I’m relatively new to freelancing and it’s growing on me. I like working with a range of different clients. I like having a variety of projects to work on. I like the flexibility that having a home-based business brings. And, I like the fact I can schedule an exercise class or meet a friend for coffee during business hours.
But, along with tax, setting freelance rates is one of the aspects of running a writing business that I find most stressful.
It seems there is absolutely no such thing as a set fee for set work. I can’t even establish my own set freelance rates or set billing unit. Is it per hour, per day, or per project?
Let’s have a look at the variability in some of my current projects.
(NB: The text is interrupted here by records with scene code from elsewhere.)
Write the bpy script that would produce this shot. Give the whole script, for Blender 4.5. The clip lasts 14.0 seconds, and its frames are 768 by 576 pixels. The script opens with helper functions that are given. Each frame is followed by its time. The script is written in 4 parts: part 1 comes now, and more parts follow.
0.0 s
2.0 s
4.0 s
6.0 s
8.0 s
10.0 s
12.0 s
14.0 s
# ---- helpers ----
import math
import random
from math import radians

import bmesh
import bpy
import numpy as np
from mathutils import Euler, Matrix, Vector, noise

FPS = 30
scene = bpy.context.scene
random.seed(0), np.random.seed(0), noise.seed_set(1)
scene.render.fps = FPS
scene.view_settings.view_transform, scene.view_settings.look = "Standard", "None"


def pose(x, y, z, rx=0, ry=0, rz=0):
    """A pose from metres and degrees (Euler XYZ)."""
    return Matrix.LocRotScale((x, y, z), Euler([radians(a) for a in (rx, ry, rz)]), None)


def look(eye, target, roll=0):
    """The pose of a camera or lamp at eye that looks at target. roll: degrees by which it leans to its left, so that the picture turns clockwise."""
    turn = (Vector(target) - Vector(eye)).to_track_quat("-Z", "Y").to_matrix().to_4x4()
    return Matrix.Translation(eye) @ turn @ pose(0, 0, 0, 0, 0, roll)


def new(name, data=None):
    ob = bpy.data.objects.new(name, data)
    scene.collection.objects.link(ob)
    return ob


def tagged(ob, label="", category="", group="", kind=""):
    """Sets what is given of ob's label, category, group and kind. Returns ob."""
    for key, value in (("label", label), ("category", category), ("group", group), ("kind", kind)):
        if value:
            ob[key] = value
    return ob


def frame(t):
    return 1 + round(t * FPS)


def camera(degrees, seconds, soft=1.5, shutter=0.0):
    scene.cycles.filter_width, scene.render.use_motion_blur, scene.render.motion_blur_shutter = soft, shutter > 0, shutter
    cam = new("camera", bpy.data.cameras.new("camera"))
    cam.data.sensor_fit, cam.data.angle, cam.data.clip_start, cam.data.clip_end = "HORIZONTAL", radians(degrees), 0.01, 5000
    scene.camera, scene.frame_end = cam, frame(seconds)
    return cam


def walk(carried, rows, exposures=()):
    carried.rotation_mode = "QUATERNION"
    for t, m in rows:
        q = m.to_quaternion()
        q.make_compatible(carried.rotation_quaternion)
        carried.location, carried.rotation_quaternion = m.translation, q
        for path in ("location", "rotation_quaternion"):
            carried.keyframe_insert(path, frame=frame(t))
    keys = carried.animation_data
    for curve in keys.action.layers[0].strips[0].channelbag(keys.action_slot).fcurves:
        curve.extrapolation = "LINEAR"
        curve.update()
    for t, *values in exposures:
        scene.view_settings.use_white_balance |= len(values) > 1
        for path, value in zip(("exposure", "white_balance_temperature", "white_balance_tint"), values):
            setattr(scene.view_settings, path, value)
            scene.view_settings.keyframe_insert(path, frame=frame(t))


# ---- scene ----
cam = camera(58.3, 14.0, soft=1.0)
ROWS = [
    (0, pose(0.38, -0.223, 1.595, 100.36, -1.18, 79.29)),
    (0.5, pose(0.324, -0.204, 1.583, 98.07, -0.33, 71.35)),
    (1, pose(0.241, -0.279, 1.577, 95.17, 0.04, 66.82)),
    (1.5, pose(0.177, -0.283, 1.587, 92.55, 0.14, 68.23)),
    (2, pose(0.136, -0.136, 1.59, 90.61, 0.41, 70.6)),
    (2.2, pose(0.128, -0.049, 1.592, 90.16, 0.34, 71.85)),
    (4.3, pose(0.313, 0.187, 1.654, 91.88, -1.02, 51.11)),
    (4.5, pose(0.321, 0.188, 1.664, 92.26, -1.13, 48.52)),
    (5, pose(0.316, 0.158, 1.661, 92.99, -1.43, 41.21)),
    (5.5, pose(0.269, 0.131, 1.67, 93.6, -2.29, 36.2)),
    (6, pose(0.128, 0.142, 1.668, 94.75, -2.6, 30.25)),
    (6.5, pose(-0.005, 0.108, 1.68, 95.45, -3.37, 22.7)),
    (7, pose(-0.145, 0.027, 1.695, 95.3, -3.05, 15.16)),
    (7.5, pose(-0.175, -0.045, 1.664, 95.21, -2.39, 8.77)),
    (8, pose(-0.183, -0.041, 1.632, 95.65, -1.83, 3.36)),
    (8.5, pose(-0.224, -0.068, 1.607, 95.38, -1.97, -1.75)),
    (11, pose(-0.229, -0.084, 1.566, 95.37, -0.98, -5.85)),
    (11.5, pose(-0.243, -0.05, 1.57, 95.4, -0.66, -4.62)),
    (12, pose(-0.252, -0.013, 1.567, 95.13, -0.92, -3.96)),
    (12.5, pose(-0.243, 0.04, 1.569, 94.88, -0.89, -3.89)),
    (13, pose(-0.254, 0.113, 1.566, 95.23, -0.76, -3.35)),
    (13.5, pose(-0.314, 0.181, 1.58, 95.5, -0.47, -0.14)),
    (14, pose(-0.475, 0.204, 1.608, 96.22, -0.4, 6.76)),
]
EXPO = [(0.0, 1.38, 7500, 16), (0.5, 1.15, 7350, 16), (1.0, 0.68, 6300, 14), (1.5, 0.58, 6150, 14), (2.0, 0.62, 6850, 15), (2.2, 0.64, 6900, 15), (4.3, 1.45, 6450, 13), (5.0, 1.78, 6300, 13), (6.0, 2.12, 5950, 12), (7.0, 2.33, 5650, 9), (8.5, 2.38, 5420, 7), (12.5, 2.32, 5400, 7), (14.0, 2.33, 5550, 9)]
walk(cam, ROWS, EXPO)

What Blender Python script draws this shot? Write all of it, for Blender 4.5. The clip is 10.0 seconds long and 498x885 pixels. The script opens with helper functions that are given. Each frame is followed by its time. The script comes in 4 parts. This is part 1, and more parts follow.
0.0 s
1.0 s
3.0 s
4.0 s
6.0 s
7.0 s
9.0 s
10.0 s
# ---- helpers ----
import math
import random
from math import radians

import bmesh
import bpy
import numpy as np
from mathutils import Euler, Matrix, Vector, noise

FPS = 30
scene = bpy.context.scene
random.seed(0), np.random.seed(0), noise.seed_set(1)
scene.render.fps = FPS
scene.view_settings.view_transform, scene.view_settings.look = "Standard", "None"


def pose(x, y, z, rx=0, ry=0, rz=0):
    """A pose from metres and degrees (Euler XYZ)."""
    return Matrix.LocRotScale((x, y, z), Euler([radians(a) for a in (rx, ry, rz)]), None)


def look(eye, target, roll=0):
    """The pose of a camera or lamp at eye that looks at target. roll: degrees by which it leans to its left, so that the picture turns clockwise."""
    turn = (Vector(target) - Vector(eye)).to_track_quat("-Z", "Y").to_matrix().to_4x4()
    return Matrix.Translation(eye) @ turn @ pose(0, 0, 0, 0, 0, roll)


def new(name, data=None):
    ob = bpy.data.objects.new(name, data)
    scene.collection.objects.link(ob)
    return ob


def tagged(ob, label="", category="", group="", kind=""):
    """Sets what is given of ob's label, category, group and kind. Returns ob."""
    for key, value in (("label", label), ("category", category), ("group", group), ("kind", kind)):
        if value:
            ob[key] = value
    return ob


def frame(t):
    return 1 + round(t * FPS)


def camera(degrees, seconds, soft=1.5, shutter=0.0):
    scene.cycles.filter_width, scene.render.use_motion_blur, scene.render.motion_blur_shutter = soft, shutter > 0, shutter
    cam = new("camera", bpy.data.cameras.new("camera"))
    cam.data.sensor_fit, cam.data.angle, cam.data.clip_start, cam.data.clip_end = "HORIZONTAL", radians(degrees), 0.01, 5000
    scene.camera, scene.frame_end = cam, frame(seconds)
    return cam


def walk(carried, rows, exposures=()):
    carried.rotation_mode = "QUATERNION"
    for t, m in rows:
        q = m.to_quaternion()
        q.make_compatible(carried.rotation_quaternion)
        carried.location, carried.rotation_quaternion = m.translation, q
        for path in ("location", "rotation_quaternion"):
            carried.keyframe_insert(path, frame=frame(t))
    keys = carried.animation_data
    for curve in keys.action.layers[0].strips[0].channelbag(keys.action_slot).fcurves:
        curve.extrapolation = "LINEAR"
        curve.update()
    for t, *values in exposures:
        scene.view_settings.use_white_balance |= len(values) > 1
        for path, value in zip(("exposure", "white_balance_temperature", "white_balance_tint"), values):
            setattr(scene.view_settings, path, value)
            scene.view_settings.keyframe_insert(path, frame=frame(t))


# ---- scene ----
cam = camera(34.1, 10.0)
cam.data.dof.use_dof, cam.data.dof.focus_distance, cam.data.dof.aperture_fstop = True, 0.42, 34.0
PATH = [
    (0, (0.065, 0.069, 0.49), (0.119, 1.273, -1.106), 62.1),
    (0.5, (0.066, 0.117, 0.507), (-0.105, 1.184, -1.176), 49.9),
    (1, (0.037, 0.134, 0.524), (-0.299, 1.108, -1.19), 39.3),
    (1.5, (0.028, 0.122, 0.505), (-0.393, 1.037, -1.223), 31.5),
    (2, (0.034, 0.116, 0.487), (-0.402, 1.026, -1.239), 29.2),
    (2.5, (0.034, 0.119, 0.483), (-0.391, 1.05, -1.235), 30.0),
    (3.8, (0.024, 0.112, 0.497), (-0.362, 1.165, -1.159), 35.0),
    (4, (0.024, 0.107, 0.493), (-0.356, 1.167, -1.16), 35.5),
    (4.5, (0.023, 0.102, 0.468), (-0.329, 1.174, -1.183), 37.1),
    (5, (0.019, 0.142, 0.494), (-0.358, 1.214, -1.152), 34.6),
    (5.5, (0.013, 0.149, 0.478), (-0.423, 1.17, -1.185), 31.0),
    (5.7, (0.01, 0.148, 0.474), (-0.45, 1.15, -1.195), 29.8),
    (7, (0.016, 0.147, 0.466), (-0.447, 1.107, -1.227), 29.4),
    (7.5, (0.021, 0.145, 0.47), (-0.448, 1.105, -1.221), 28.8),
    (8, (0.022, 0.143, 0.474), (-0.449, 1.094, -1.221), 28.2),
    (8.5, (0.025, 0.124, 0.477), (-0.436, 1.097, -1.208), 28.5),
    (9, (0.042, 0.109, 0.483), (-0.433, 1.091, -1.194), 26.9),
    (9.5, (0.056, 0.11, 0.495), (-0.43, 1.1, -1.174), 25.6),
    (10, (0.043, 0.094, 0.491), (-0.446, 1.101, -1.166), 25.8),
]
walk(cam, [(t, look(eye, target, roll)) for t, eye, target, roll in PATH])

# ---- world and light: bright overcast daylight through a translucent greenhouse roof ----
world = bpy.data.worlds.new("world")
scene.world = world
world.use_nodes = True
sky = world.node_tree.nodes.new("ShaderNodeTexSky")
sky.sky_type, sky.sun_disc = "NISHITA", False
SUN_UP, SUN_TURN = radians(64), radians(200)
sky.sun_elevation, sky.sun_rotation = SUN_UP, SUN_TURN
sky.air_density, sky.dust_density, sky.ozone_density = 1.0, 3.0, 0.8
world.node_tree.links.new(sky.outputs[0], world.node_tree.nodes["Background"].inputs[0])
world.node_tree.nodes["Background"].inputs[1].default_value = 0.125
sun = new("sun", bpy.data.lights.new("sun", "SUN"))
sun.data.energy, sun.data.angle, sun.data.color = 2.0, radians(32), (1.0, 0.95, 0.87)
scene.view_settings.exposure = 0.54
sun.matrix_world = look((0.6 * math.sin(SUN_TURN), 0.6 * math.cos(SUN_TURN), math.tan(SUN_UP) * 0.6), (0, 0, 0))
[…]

Agreed freelance rates and methods of payment include being paid:
- In advance for chunks of time. Let’s call the hourly freelance rate equivalent to 3 apples.
- A daily rate to sit in someone else’s office to do the work. Equivalent hourly rate of 1 apple.
- Per project based on an estimate of time taken and calculated against an hourly rate of 2 apples.
- A set hourly rate of 2 apples per hour.
Are you confused yet? I am. As far as I’m concerned I provide the same love, care, skill and experience into every piece of writing I do. But clearly equal pay for equal work does not apply.
When setting my freelance rates I take into consideration things like:
- How much I want to do the work. One project I deliberately priced myself out of the market because I really didn’t want to do it. But for complicated reasons didn’t want to say a flat no either. It worked.
- Whether it is a slow time or a frantic time. Clearly if it is slow I’m tempted to take a lower rate because something is better than nothing.
- How much work there will be. Is it one off or a series of regular articles. I’m happier to accept a lower rate for regular work.
- The relationship I have with the client. With one client who is an absolute dream to work with I found myself giving a discount off my quoted rate. This was because I was able to do the work more quickly than I’d estimated. I wouldn’t do that for every client.
- What other benefits I might gain from doing the work. Exposure to people that might bear fruit in the future. I accepted the low paying daily rate job on exactly this premise. I thought I had a lot to gain beyond monetary compensation. So as a package it was attractive.
Clients appear to determine what rates they pay freelancers based on:
- The project budget – and that is a black box for the writer.
- How much they like you – do you turn in high-quality work on time? Have you got a good relationship with the client?
- Your experience and any specialised skills or knowledge you have.
- How well you know their business.
- How desperate they are for the work to be done.
That’s at least 10 different variables that go into negotiating freelance rates.
There’s no predictive algorithm that could estimate an agreed freelance rate in advance based on this. So here are the strategies I’ve employed to negotiate agreements that suit all parties:
- Build good relationships and have honest and open conversations. This has really helped me get my rates over the line more than once.
- Ask colleagues and friends for their advice and their freelance rates. Then, average what they say, divide it by my shoe size and give it a go. This hasn’t been such a bad approach and it usually ends up pretty spot on.
- Ask a mentor or coach. They have been there and done that. I find talking these issues over with my executive coach invaluable.
So I haven’t yet found one right answer to setting freelance rates. Science, art and guesswork seem to be all mixed up together. And that’s what makes freelancing such fun.
How do you set your freelance rates? If you’ve got something more systematic I’d love to hear about it.